Sunday, July 17, 2011

Nasturtiums and Crabgrass

           A cool breeze blows across the Temple grounds.  This morning quiet will soon be filled with voices and bodies as we’re having a work-day to prepare for our upcoming sesshin.   Earlier, the neighbors walked by as I was weeding one of the front gardens.  We greet each other warmly and talk about the weather.  They are wonderfully nice people, but we’ve only talked to them four or five times in the two years we’ve been here.  The Temple is like that – somehow private even in the midst of the city.

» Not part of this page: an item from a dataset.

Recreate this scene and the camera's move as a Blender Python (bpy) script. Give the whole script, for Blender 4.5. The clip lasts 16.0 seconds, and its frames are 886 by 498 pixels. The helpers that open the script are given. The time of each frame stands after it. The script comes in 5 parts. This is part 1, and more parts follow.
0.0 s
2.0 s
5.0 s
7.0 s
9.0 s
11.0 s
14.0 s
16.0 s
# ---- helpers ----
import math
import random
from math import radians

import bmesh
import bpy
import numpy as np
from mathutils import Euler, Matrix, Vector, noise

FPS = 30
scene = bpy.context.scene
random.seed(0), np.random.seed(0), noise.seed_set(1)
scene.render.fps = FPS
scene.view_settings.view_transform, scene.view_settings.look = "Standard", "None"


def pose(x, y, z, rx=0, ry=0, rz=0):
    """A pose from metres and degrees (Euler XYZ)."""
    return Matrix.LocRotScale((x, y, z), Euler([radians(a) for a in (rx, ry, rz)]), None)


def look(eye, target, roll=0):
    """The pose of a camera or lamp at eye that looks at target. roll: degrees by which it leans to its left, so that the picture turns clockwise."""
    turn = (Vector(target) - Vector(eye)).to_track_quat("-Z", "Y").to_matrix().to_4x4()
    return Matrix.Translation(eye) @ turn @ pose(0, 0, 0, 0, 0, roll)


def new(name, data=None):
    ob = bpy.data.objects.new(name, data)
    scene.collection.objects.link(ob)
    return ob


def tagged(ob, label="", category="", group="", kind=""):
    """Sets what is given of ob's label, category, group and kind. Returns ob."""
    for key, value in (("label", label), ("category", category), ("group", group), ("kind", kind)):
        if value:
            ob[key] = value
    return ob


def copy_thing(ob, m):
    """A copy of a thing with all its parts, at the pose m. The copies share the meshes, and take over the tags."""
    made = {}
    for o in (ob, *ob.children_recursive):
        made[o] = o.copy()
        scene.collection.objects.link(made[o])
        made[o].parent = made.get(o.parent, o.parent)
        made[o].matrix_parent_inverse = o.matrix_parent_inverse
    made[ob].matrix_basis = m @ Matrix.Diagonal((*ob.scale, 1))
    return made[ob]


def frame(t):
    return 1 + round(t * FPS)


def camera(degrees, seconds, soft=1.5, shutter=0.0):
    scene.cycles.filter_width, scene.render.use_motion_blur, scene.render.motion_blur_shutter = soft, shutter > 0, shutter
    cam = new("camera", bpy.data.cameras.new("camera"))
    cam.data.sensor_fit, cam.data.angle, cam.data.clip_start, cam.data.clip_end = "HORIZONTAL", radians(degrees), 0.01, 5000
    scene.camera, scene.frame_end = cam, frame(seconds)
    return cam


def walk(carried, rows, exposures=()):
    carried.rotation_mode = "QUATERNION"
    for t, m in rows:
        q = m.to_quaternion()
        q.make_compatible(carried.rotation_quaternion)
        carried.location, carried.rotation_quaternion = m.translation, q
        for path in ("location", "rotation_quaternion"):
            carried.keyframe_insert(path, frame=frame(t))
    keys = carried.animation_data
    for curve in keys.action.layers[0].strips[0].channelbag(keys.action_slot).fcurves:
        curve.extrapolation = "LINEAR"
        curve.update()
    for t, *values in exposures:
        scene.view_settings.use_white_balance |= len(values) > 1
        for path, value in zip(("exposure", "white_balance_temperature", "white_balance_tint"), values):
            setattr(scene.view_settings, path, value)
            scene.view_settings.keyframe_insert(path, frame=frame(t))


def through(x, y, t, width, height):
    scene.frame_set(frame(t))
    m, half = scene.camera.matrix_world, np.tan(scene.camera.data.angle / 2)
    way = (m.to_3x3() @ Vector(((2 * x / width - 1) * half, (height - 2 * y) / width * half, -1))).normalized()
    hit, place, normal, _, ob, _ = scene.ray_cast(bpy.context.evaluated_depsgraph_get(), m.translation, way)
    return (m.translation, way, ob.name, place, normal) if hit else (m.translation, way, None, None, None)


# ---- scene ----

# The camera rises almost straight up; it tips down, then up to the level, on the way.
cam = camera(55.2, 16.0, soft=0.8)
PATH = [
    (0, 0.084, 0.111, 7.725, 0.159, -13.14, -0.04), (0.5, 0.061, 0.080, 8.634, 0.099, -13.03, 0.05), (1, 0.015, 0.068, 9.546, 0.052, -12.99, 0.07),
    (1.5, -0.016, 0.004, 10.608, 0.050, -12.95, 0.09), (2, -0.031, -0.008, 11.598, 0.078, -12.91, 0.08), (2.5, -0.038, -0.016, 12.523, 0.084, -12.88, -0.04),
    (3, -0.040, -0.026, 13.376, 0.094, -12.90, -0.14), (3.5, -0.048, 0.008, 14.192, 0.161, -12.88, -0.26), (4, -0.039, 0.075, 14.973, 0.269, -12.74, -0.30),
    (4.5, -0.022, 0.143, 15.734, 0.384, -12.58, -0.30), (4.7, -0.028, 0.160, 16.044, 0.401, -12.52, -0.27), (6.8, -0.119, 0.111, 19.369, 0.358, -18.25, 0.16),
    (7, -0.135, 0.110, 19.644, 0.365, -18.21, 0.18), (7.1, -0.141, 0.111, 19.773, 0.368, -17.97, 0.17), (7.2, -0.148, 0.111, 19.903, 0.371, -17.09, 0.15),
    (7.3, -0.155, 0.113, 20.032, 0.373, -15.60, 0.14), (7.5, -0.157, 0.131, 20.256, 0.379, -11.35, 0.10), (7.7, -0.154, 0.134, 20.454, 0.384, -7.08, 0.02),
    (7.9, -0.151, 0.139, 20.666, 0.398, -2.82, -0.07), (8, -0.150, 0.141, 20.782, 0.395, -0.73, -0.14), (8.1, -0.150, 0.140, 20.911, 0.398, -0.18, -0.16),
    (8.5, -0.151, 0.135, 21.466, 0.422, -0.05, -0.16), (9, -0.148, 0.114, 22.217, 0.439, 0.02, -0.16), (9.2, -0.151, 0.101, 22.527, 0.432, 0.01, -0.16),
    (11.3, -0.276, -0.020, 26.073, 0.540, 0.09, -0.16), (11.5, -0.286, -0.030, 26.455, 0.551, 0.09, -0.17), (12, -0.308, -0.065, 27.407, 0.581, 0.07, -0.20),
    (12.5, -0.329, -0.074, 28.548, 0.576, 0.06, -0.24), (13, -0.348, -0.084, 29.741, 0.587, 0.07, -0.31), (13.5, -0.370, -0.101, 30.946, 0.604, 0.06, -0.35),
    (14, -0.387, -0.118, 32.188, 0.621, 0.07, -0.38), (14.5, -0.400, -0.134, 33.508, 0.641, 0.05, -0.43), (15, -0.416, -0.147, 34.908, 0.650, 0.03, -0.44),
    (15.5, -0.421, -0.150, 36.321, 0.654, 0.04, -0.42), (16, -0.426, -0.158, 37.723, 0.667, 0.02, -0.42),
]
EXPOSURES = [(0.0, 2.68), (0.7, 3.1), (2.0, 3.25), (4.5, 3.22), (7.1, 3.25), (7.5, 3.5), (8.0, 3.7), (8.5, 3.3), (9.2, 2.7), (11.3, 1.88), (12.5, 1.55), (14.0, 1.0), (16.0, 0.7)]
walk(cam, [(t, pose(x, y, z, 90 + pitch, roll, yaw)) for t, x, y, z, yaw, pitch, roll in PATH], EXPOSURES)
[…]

            But it’s the crabgrass I’m thinking about this morning.  Over the past week I’ve pulled out grand patches of it from the mulched areas around the rhododendrons in the front and still it keeps coming back.  I admire its easy tenacity and appreciate how it has filled in the bare patches in our nearby lawn.  Each tuft I pull this morning from among the brightly colored nasturtiums comes up with white threaded roots clinging gently to bits of mulch.  A shake or two and most is given back and I throw the slender green shoots into my weed bucket.
            I feel quite productive when I’m weeding.  Aside from the fact that it’s an unending task, I find a gentle satisfaction in clearing the space.  I still don’t know how things grow – these trailing nasturtiums were round pea-like seeds and now manifest as crimson, orange, and golden flowers lurking amongst the pleasingly shaped round leaves.  They seem to wander randomly from the root stem, as if they were out to escape the inertial pull of their beginnings.  But I do sometimes know how to clear space – how to make room for what is yet to come.

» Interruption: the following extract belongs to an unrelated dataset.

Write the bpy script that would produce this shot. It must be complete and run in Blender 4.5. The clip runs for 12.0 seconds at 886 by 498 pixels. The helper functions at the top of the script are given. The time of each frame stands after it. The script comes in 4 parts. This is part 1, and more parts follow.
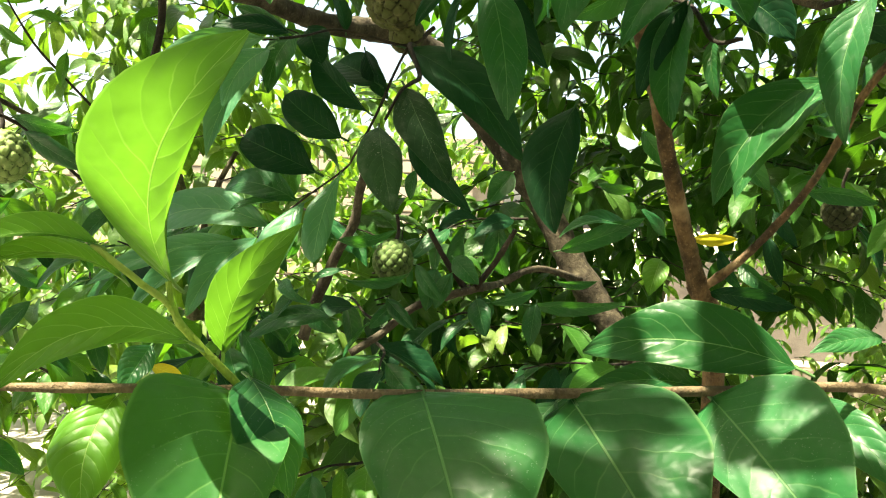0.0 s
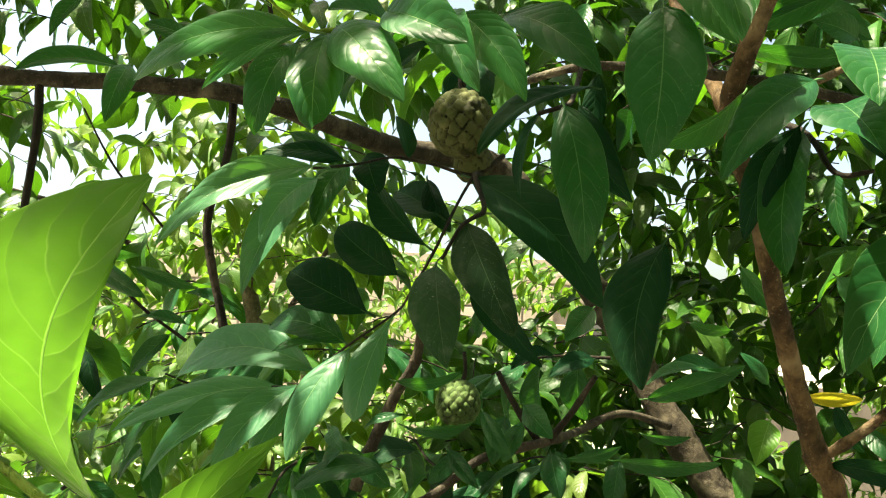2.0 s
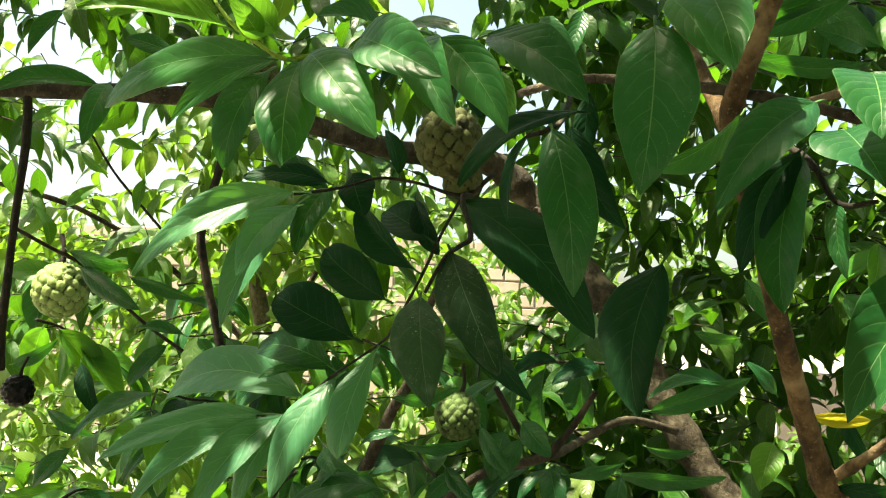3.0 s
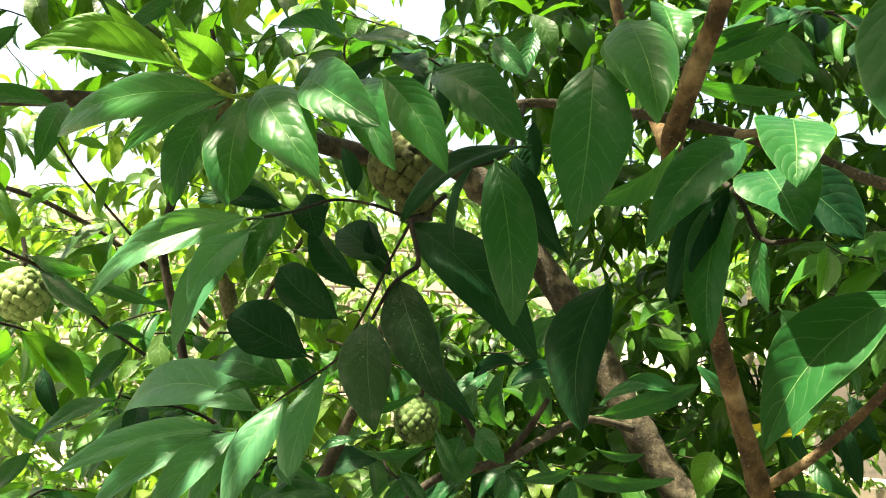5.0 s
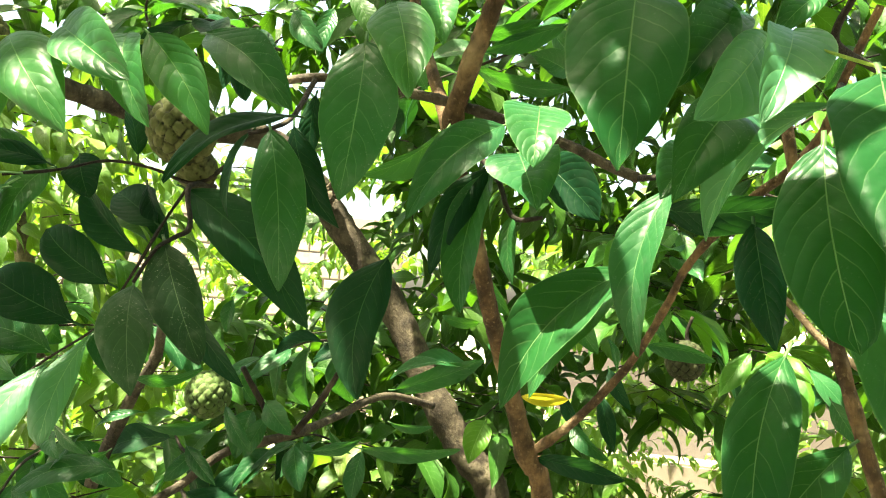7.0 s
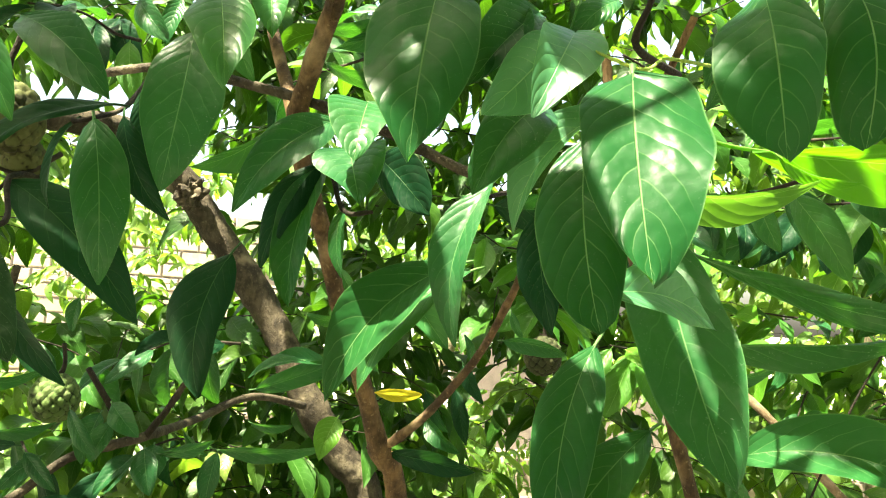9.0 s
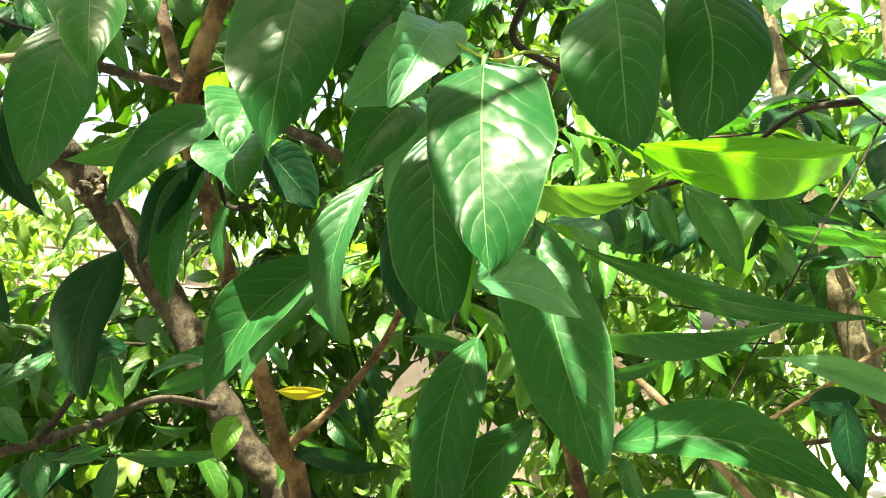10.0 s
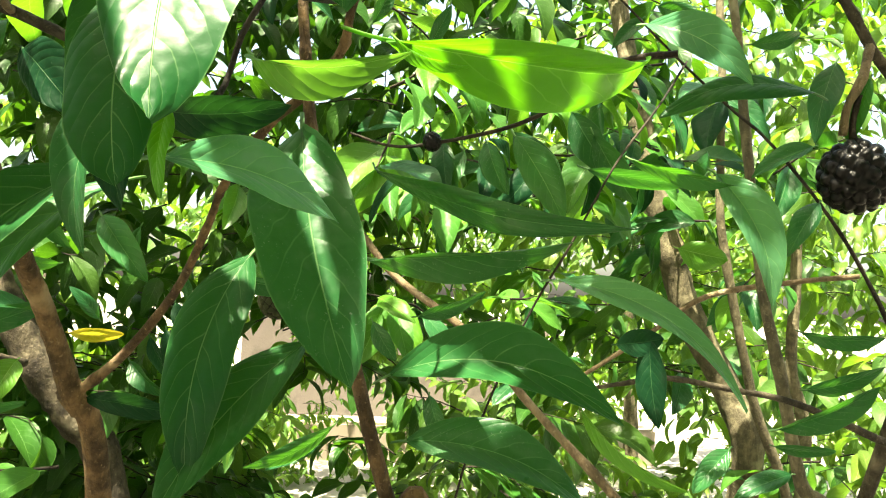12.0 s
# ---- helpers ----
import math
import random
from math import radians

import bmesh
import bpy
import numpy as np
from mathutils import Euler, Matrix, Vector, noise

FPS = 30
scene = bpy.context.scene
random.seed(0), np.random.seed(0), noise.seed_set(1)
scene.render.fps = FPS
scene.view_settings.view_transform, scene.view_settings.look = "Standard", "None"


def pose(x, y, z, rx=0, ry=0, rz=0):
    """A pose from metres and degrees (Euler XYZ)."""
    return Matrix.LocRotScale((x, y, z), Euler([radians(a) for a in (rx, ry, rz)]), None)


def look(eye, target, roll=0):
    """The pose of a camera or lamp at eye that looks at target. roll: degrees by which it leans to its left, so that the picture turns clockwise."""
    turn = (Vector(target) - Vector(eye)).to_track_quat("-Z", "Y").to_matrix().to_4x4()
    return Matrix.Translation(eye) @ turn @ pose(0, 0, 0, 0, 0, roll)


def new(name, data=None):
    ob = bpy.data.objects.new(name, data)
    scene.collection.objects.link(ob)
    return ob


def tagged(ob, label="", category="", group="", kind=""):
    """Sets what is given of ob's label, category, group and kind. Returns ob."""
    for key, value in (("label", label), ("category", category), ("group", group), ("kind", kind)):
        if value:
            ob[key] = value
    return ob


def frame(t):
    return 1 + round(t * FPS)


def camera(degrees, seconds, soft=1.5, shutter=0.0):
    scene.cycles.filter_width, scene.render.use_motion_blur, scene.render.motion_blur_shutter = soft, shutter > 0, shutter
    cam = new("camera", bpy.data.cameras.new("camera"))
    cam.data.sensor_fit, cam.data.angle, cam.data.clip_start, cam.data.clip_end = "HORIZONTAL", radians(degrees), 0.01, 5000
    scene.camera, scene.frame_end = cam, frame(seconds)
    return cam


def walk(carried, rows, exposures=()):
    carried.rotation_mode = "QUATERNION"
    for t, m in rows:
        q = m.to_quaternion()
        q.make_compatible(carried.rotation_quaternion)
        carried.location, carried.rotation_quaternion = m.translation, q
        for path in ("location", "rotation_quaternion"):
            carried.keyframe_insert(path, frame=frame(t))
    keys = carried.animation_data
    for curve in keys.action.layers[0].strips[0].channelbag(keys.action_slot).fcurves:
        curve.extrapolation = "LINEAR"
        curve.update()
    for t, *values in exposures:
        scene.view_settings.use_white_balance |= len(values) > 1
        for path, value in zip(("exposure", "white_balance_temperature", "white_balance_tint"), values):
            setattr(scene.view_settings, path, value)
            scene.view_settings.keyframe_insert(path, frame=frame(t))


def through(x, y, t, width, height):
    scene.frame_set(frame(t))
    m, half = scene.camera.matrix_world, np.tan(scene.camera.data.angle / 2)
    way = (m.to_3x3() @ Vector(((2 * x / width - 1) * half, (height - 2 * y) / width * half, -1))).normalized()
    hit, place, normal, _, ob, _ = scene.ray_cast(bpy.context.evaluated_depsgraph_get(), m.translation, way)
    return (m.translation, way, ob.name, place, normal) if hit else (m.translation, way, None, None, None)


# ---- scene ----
cam = camera(59.4, 12.0, soft=1.1)
PATH = [
    (0.0, (0.044, 0.037, 1.517), (-0.028, 2.035, 1.447), 1.6),
    (0.5, (0.042, 0.074, 1.536), (-0.131, 2.064, 1.633), 2.8),
    (1.0, (0.035, 0.104, 1.541), (-0.176, 2.082, 1.745), 3.1),
    (1.5, (0.04, 0.12, 1.547), (-0.208, 2.09, 1.78), 3.3),
    (2.0, (0.051, 0.137, 1.546), (-0.237, 2.104, 1.771), 3.2),
    (2.5, (0.059, 0.156, 1.57), (-0.255, 2.12, 1.777), 3.0),
    (2.7, (0.064, 0.160, 1.576), (-0.253, 2.124, 1.774), 2.9),
    (4.3, (0.075, 0.150, 1.616), (-0.253, 2.12, 1.756), 2.4),
    (4.5, (0.081, 0.146, 1.616), (-0.231, 2.116, 1.759), 2.5),
    (5.0, (0.091, 0.14, 1.617), (-0.163, 2.118, 1.763), 2.8),
    (5.5, (0.102, 0.136, 1.618), (-0.047, 2.126, 1.761), 3.0),
    (6.0, (0.114, 0.132, 1.615), (0.078, 2.127, 1.755), 3.5),
    (6.5, (0.13, 0.123, 1.612), (0.211, 2.117, 1.751), 4.1),
    (7.0, (0.144, 0.126, 1.606), (0.306, 2.115, 1.743), 4.2),
    (7.2, (0.152, 0.124, 1.607), (0.341, 2.11, 1.745), 4.3),
    (8.8, (0.189, 0.114, 1.603), (0.579, 2.069, 1.757), 4.0),
    (9.0, (0.194, 0.114, 1.603), (0.611, 2.063, 1.764), 3.9),
    (9.5, (0.214, 0.111, 1.604), (0.697, 2.045, 1.768), 3.4),
    (10.0, (0.226, 0.108, 1.602), (0.815, 2.012, 1.768), 3.0),
    (10.5, (0.249, 0.11, 1.596), (0.942, 1.98, 1.749), 3.2),
    (11.0, (0.275, 0.115, 1.587), (1.078, 1.942, 1.717), 3.5),
    (11.5, (0.287, 0.12, 1.582), (1.151, 1.92, 1.702), 3.6),
    (12.0, (0.299, 0.112, 1.57), (1.19, 1.899, 1.685), 3.6),
]
walk(cam, [(t, look(eye, target, roll)) for t, eye, target, roll in PATH],
     [(0.0, 2.86, 8000, 0), (0.5, 2.71, 8000, 0), (1.5, 2.51, 8000, 0), (2.5, 2.48, 8000, 0), (4.5, 2.76, 8000, 0), (5.5, 3.01, 8000, 0),
      (7.0, 3.36, 8000, 0), (9.5, 3.31, 8000, 0), (12.0, 3.16, 8000, 0)])

# ---- light ----
SUN_TO = Vector((-0.34, -0.16, 0.93)).normalized()
world = bpy.data.worlds.new("sky")
scene.world = world
world.use_nodes = True
wn = world.node_tree
sky = wn.nodes.new("ShaderNodeTexSky")
sky.sky_type = "NISHITA"
sky.sun_disc = False
sky.sun_elevation = math.asin(SUN_TO.z)
sky.sun_rotation = math.atan2(SUN_TO.x, SUN_TO.y)
sky.air_density, sky.dust_density = 0.9, 5.0
sky.ozone_density = 0.5
back = wn.nodes["Background"]
back.inputs["Strength"].default_value = 0.082
wn.links.new(sky.outputs[0], back.inputs["Color"])

sun = new("sun", bpy.data.lights.new("sun", "SUN"))
sun.data.energy, sun.data.angle, sun.data.color = 5.0, radians(0.55), (1.0, 0.95, 0.86)
sun.matrix_world = look(SUN_TO * 20, (0, 0, 0))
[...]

            I suppose this is what our meditation is about – clearing some space in the busyness of our lives to allow the aliveness of the moment to reveal itself.  We can’t command it, but we can create conditions that seem to allow it to be known.  Sitting still and following the breath, sometimes the clutter of the mind fades away and some enormously shy presence allows itself to be seen.
            But too much talk of these grand concepts is like trying to tell the nasturtiums how to grow those delicate and tasty flowers.  They already know.  So I remind myself to appreciate the necessary little bit I am given to do and I go back to pulling the crab grass.